Binance Defies China’s Ban, Facilitating $90 Billion in Trades: Report
Key Points:
- Binance enables $90 billion in banned crypto trades in China.
- China emerges as Binance’s top market, accounting for 20% of global volume.
- Regulatory concerns surround Binance’s secretive operations in the country.
In a surprising turn of events, Binance, the world’s largest cryptocurrency exchange, has reportedly facilitated cryptocurrency-related asset trades worth a staggering $90 billion in China over a single month.
The Wall Street Journal revealed this information, citing internal figures and accounts from both current and former employees of the exchange. Notably, cryptocurrency trading has been illegal in China since 2021, making this revelation all the more astonishing.

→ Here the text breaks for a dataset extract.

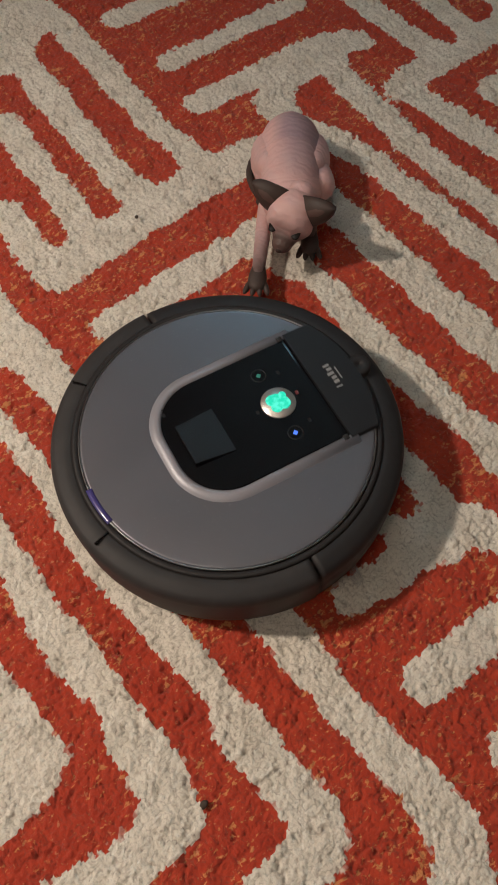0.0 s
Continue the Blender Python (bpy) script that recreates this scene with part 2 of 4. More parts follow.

According to the report, the transactions in China accounted for a significant 20% of Binance’s global trading volume, excluding trades made by a select group of large-scale traders. However, the exact month in which these transactions took place was not specified in the report.
Binance has deep roots in China, where it was founded in 2017. The exchange represented mainland China until regulatory restrictions forced it to relocate its operations. Despite this move, China has remained the largest market for the exchange, followed by South Korea, Turkey, Vietnam, and the British Virgin Islands, as per documents examined by the Wall Street Journal.
The exchange’s activities in China have not gone unnoticed by regulators, both in the United States and China. The Commodity Futures Trading Commission (CFTC) sued Binance, alleging it operated an “illegal” exchange and had a deceptive compliance program. Meanwhile, the Securities and Exchange Commission (SEC) sued the exchange and its CEO, Changpeng Zhao, accusing them of inflating trading volumes, diverting customer funds, misleading investors, and failing to restrict U.S. customers from using the platform.
Furthermore, Binance is under investigation by the U.S. Justice Department over potential money laundering and sanctions violations. During a Senate Banking Committee hearing in December, U.S. Senator Bill Hagerty expressed concerns that the exchange might be controlled by the Chinese government, though the exchange denied any legal entities or ties in China.
The Journal’s data highlights that China’s market accounted for $80.6 billion in futures trading and $9.4 billion in spot trading for Binance. South Korea, on the other hand, provided $56.9 billion in futures volume and $1.39 billion in spot volume. Interestingly, despite the ban on cryptocurrencies within China, Binance’s teams actively collaborate with Chinese law enforcement to identify potential criminal activity. Additionally, the exchange boasts approximately 900,000 active users within the country.
Chinese traders have been evading geographical restrictions through a combination of a Virtual Private Network (VPN) and digital residency programs like Palau’s RNS.ID. Binance also operates an active peer-to-peer crypto market that allows trading in Chinese yuan-denominated pairs, with fiat onramps through Alipay and WeChat pay.
Maintaining a presence in China has become crucial for Binance, especially amid the ongoing regulatory scrutiny and concerns raised about its future. While the exchange claims its website is blocked in China and inaccessible to China-based users, internal documents suggest otherwise, outlining methods to bypass the ban and redirect users to different websites with Chinese domains before ultimately leading them to Binance’s global platform.
Despite the obstacles, Binance continues to thrive and process more cryptocurrency transactions globally than most of its competitors combined. The revelations of its activities in China provide a glimpse into the exchange’s ability to operate discreetly in unwelcome territories, sparking concerns among regulators and investors alike.